S.12(1) AJA provides that:-

"The publication of information relating to proceedings before any court sitting in private shall not of itself be contempt of court except ….

(a) where the proceedings …

(ii) are brought under the Children Act 1989 …".

Whilst there was doubt as to whether the disclosure of the order granting permission to appeal contained information within s.12(1), the skeleton argument plainly did.

It was not argued that s.12(4) of the AJA applied to the Disclosure. The Disclosure was not authorised by rules of court. Nor did the Disclosure fall within the specified categories of FPR 12.73 or 12.75. [28-29]

FPR 12.73(1)(iii) allows disclosure to a "professional legal adviser", but this only extends to someone representing an existing party: see Re B (A Child) (Disclosure of Evidence in Care Proceedings) [2012] 1 FLR 142.

FPR 12.75(1)(a) authorises the legal representative of a party to communicate information relating to the proceedings "to any person where necessary to enable that party … by confidential discussion, to obtain support, advice, or assistance in the conduct of the proceedings."  This was not considered to apply to a disclosure made in an attempt to procure a supportive intervention from a third party.

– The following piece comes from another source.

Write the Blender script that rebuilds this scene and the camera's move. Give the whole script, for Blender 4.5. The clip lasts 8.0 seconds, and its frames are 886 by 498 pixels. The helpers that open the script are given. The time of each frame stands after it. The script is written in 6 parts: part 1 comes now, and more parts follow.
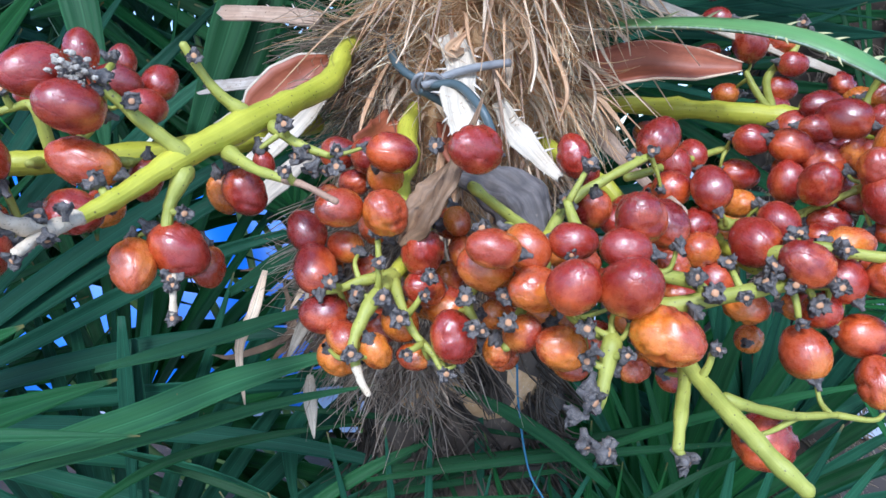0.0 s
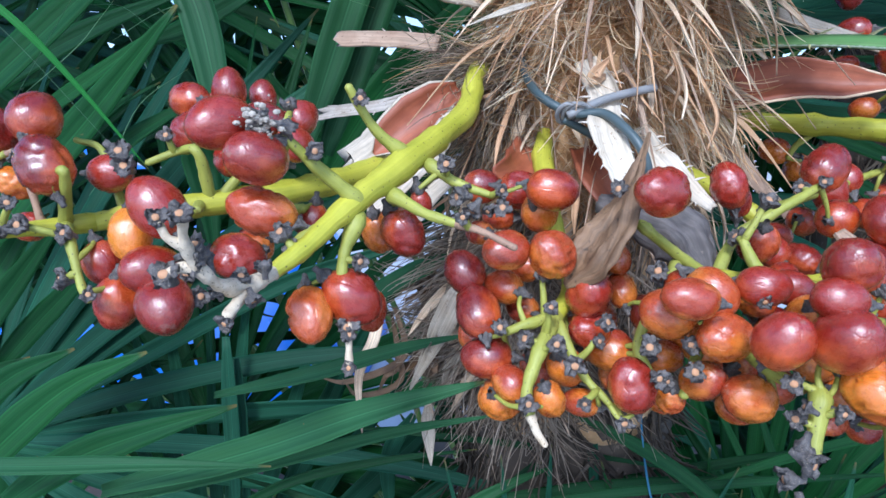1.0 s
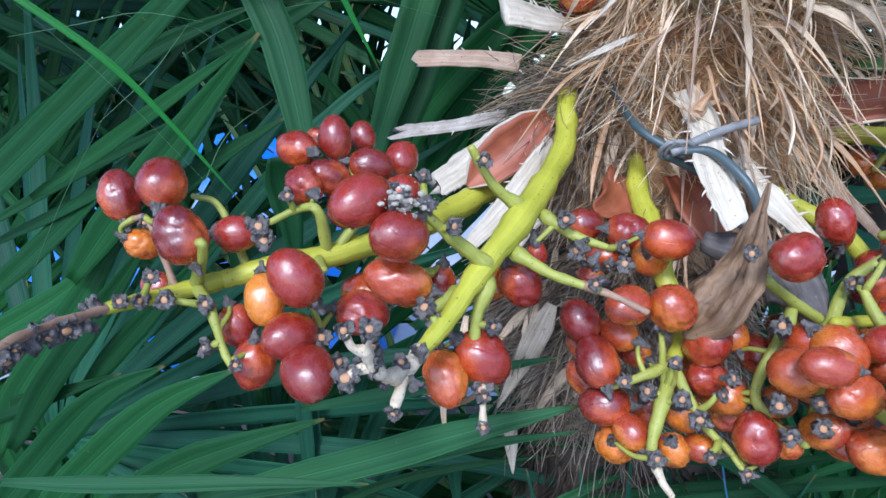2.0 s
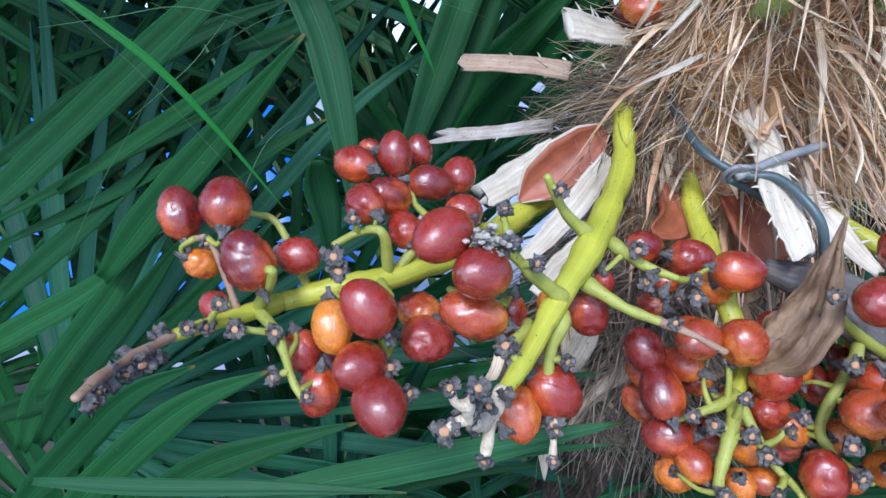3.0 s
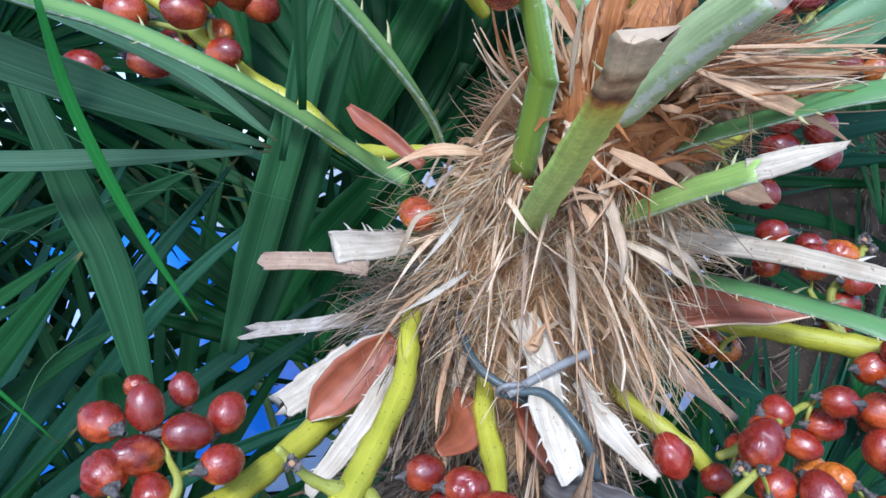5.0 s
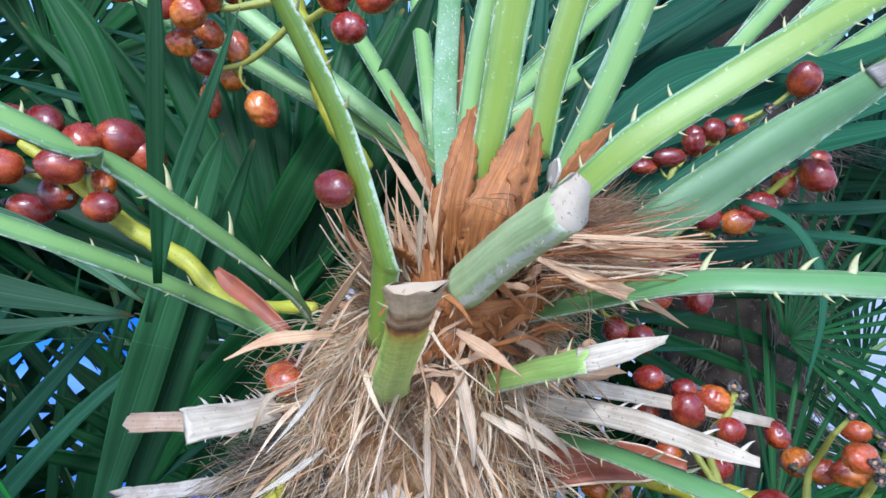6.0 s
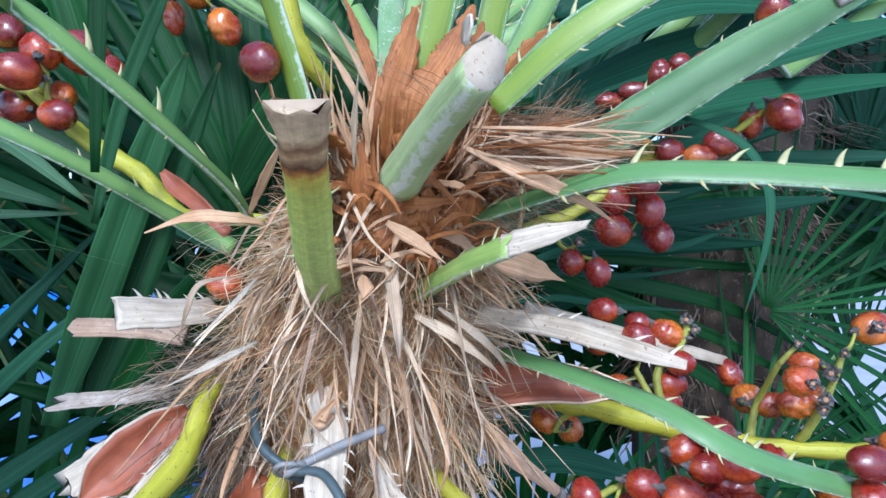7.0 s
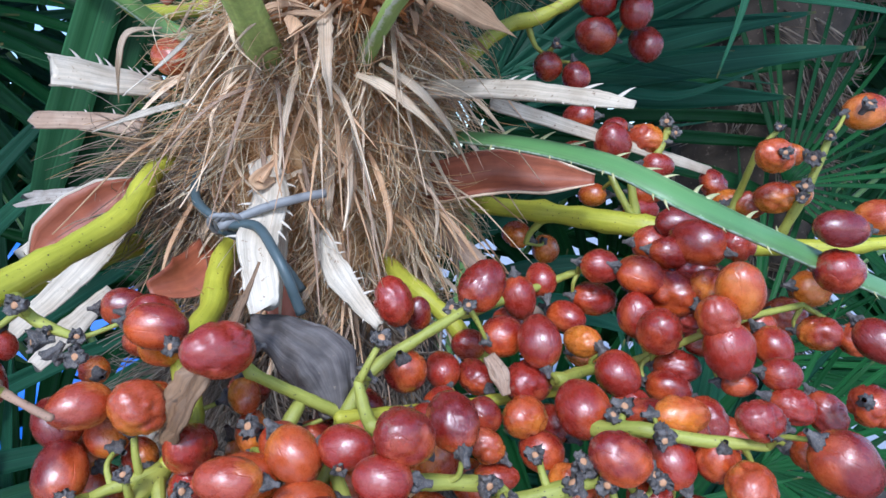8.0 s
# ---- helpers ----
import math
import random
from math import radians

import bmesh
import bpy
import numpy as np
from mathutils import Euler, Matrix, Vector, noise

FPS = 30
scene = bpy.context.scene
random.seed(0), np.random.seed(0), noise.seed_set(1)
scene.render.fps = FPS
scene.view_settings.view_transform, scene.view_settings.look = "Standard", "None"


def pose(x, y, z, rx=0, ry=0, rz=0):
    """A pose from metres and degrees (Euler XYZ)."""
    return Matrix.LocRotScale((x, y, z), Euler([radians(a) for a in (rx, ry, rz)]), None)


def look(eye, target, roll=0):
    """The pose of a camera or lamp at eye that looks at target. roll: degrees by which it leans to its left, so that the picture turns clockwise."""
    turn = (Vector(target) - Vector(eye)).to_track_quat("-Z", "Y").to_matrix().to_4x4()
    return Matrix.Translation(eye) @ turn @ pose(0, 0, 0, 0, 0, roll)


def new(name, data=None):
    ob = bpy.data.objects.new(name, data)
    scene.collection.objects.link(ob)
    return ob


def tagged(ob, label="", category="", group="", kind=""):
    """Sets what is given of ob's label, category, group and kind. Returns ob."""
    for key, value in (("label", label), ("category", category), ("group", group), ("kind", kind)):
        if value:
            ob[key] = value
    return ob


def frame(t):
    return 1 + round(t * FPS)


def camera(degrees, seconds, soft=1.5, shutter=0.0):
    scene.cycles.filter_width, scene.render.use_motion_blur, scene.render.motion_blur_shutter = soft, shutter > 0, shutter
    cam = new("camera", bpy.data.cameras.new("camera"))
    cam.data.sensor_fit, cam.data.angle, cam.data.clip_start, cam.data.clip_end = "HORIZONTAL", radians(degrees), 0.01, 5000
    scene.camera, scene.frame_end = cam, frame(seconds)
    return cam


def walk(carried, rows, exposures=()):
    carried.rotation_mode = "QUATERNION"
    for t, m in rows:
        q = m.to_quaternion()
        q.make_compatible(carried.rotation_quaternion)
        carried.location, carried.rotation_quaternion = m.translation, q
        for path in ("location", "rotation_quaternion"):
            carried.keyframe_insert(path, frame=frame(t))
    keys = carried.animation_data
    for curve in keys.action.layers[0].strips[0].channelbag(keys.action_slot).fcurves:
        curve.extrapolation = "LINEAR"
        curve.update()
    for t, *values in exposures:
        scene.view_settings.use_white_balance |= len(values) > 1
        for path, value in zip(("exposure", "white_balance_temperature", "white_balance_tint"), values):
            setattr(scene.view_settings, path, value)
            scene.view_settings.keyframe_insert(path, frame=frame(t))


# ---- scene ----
cam = camera(70.9, 8.0, soft=1.5)
PATH = [
    (0, (0.002, 0.016, 0.913), (0.042, 1.991, 0.6), 1.2),
    (0.5, (-0.025, 0.02, 0.915), (-0.053, 1.995, 0.601), 0.7),
    (1, (-0.04, 0.024, 0.926), (-0.122, 1.995, 0.603), 0.1),
    (1.5, (-0.056, 0.026, 0.943), (-0.163, 1.985, 0.554), -0.8),
    (2, (-0.075, 0.025, 0.959), (-0.201, 1.968, 0.499), -1.3),
    (2.2, (-0.082, 0.023, 0.959), (-0.208, 1.962, 0.488), -0.2),
    (3.3, (-0.102, 0.037, 0.982), (-0.194, 1.956, 0.425), 0.0),
    (3.5, (-0.102, 0.039, 0.985), (-0.194, 1.956, 0.424), -0.4),
    (4, (-0.095, 0.039, 0.991), (-0.168, 1.956, 0.424), 0.2),
    (4.5, (-0.063, 0.044, 1.01), (-0.039, 1.991, 0.552), -0.9),
    (5, (-0.038, 0.049, 1.027), (0.083, 2.025, 0.736), -2.5),
    (5.2, (-0.032, 0.051, 1.031), (0.143, 2.03, 0.801), -2.5),
    (6.3, (0.013, 0.047, 1.065), (0.324, 2.022, 1.069), -2.9),
    (6.5, (0.019, 0.049, 1.064), (0.352, 2.021, 1.081), -2.9),
    (7, (0.026, 0.046, 1.024), (0.283, 2.029, 0.965), -0.6),
    (7.5, (0.042, 0.046, 0.986), (0.252, 2.027, 0.814), -0.3),
    (8, (0.061, 0.049, 0.959), (0.194, 2.027, 0.694), -0.2),
]
walk(cam, [(t, look(eye, target, roll)) for t, eye, target, roll in PATH], [(0, 0.76), (1, 0.69), (2, 0.59), (3.5, 0.54), (5, 0.6), (6.5, 0.67), (7, 0.63), (8, 0.52)])

# ---------- sky and sun: bright shade under a pale sky ----------
SUN_ELEVATION, SUN_ROTATION = radians(40), radians(190)
world = bpy.data.worlds.new("world")
scene.world = world
world.use_nodes = True
wn = world.node_tree
sky = wn.nodes.new("ShaderNodeTexSky")
sky.sky_type = "NISHITA"
sky.sun_disc = False
sky.sun_elevation, sky.sun_rotation = SUN_ELEVATION, SUN_ROTATION
sky.air_density, sky.dust_density, sky.ozone_density = 1.0, 1.2, 1.0
wn.links.new(sky.outputs[0], wn.nodes["Background"].inputs[0])
wn.nodes["Background"].inputs[1].default_value = 0.18
lamp = bpy.data.lights.new("sun", "SUN")
lamp.energy, lamp.angle, lamp.color = 2.0, radians(12), (1.0, 0.97, 0.93)
sun = new("sun", lamp)
sun.matrix_world = look(Vector((math.sin(SUN_ROTATION) * math.cos(SUN_ELEVATION), math.cos(SUN_ROTATION) * math.cos(SUN_ELEVATION), math.sin(SUN_ELEVATION))) * 5, (0, 0, 0))
scene.view_settings.use_white_balance = True
scene.view_settings.white_balance_temperature, scene.view_settings.white_balance_tint = 5170, 10


# ---------- materials ----------
def material(name):
    m = bpy.data.materials.new(name)
    m.use_nodes = True
    nt = m.node_tree
    return m, nt, nt.nodes["Principled BSDF"]


def add_node(nt, kind, **inputs):
    n = nt.nodes.new(kind)
    for k, v in inputs.items():
        n.inputs[k.replace("_", " ")].default_value = v
    return n


def ramp(nt, source, stops):
    r = nt.nodes.new("ShaderNodeValToRGB")
    while len(r.color_ramp.elements) < len(stops):
        r.color_ramp.elements.new(0.5)
    for e, (p, c) in zip(r.color_ramp.elements, stops):
        e.position, e.color = p, (*c, 1) if len(c) == 3 else c
    nt.links.new(source, r.inputs[0])
    return r.outputs[0]


def mix(nt, factor, a, b, blend="MIX"):
    n = nt.nodes.new("ShaderNodeMix")
    n.data_type, n.blend_type = "RGBA", blend
    for socket, v in ((n.inputs[0], factor), (n.inputs[6], a), (n.inputs[7], b)):
        if hasattr(v, "links"):
            nt.links.new(v, socket)
        else:
            socket.default_value = v if isinstance(v, float) else (*v, 1)
    return n.outputs[2]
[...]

A contempt of court "may have been committed" by Mr Clayton when he disclosed the skeleton argument to ALC. Contempt proceedings under CPR 81.6(1) were not considered necessary or proportionate. The court emphasised that notwithstanding this decision, the matter was not trivial, and lawyers involved in cases of this kind have a professional responsibility to inform themselves of the rules and to abide by them. The Court also pointed to the case of R (Counsel General for Wales) v The Secretary of State for Business, Energy and Industrial Strategy [2022] EWCA Civ 181 in which the Master of the Rolls reiterated that strict adherence to the terms of the embargo on draft judgments is of great importance.